Submergible Equipment Standards: Equipment in flood-prone areas must be submersible or housed in elevated structures.

Drainage and Pumping: Substation yards in coastal lowlands often require permanent or portable pumping systems.

Cable and Underground Line Protection: Engineers specify cable depth, armor protection, and trench design to prevent exposure from scour.

Equipment Accessibility: Coastal substation design prioritizes elevated access roads and equipment placement outside flood zones.

Redundancy and Isolation: Coastal utilities design systems with sectionalizing capability to prevent cascading damage.

What Are the Long-Term Resilience Considerations for Coastal Utilities?

Sea-Level Rise Planning: Over a 50-year infrastructure lifespan, sea-level rise adds 6-12 inches of permanent inundation.
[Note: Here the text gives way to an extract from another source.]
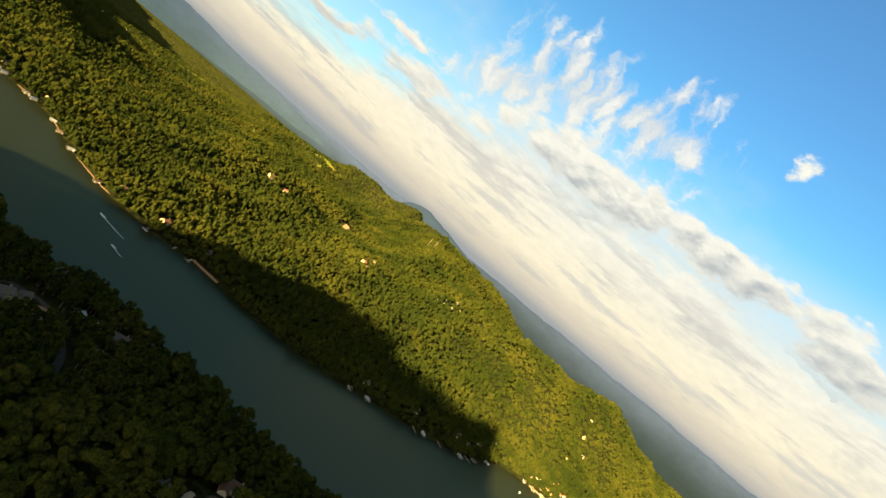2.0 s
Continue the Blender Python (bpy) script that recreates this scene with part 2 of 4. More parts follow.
def foliage(g, bsdf):
    p = place(g)
    island = g.node("ShaderNodeNewGeometry").outputs["Random Per Island"]
    wide = g.smooth(g.noise(p, 0.007, 7, 0.68), 0.34, 0.66)
    fine = g.math("ADD", g.math("MULTIPLY", g.smooth(g.noise(p, 0.9, 5, 0.75), 0.36, 0.64), 0.65), g.math("MULTIPLY", g.smooth(g.noise(p, 0.3, 4, 0.6), 0.32, 0.68), 0.35))
    ramp = g.node("ShaderNodeValToRGB")
    ramp.color_ramp.elements[0].position, ramp.color_ramp.elements[0].color = 0.0, rgb(0.0115, 0.018, 0.0042)
    ramp.color_ramp.elements[1].position, ramp.color_ramp.elements[1].color = 1.0, rgb(0.052, 0.0495, 0.0080)
    e = ramp.color_ramp.elements.new(0.5)
    e.color = rgb(0.024, 0.0290, 0.0052)
    mixed = g.math("ADD", g.math("MULTIPLY", island, 0.30), g.math("MULTIPLY_ADD", wide, 0.62, 0.05))
    g.link(mixed, ramp.inputs[0])
    g.link(g.mix(1.0, ramp.outputs[0], g.mix(fine, rgb(0.34, 0.36, 0.35), rgb(1.48, 1.46, 1.42)), "MULTIPLY"), bsdf.inputs["Base Color"])
    relief(g, bsdf, g.math("ADD", g.noise(p, 0.9, 5, 0.75), g.math("MULTIPLY", g.noise(p, 0.3, 3, 0.6), 1.6)), 1.0, 1.2)


def forest_floor(g, bsdf):
    p = place(g)
    crowns = g.node("ShaderNodeTexVoronoi", feature="F1")
    g.link(p, crowns.inputs["Vector"])
    crowns.inputs["Scale"].default_value = 0.09
    lift = g.math("SUBTRACT", 1.0, crowns.outputs["Distance"])
    wide = g.noise(p, 0.004, 5)
    # litter under the trees that stand singly, closed canopy on the land beyond them
    apart = g.node("ShaderNodeVectorMath", operation="LENGTH")
    g.link(g.vec("SUBTRACT", p, (20, 150, 0)), apart.inputs[0])
    far = g.smooth(apart.outputs["Value"], 2450.0, 2600.0)
    a = g.mix(wide, rgb(0.012, 0.014, 0.005), rgb(0.022, 0.022, 0.007))
    a = g.mix(far, a, g.mix(wide, rgb(0.022, 0.028, 0.007), rgb(0.047, 0.045, 0.010)))
    pale = g.node("ShaderNodeSeparateColor")
    g.link(crowns.outputs["Color"], pale.inputs[0])
    a = g.mix(1.0, a, g.mix(pale.outputs[0], rgb(0.6, 0.6, 0.6), rgb(1.3, 1.3, 1.3)), "MULTIPLY")
    g.link(a, bsdf.inputs["Base Color"])
    relief(g, bsdf, g.math("ADD", lift, g.math("MULTIPLY", g.noise(p, 0.5, 4), 0.4)), 1.0, 5.0)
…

Utilities must plan for this in foundation depths and flood elevation assumptions.

Microgrid and Distributed Generation: Coastal utilities increasingly incorporate local generation to reduce reliance on vulnerable transmission corridors.

Hardening Prioritization: Utilities define critical circuits and prioritize hardening investments.

Vegetation Management Zones: Proactive removal of salt-susceptible species reduces outage frequency by 20-30%.

Microgrids and Islanding Capability: Coastal substations are increasingly designed to island from the main grid during major storm events.

What Should You Look for in a Coastal Engineering Consultant?

Coastal Design Experience: Verify the consultant’s portfolio includes coastal T&D, substation, or utility projects.

Material and Corrosion Expertise: The consultant should specify corrosion-protection systems and justify material selections for coastal service.

ASCE 7 and NESC Proficiency: Confirm understanding of coastal exposure categories and wind load calculations.

Permitting Experience: Experience with NEPA, state coastal zone management, and wetland permitting.

Long-Term Resilience Thinking: Consider sea-level rise, distributed generation, and islanding capability.

References from Coastal Utilities: Request references from utilities in coastal zones.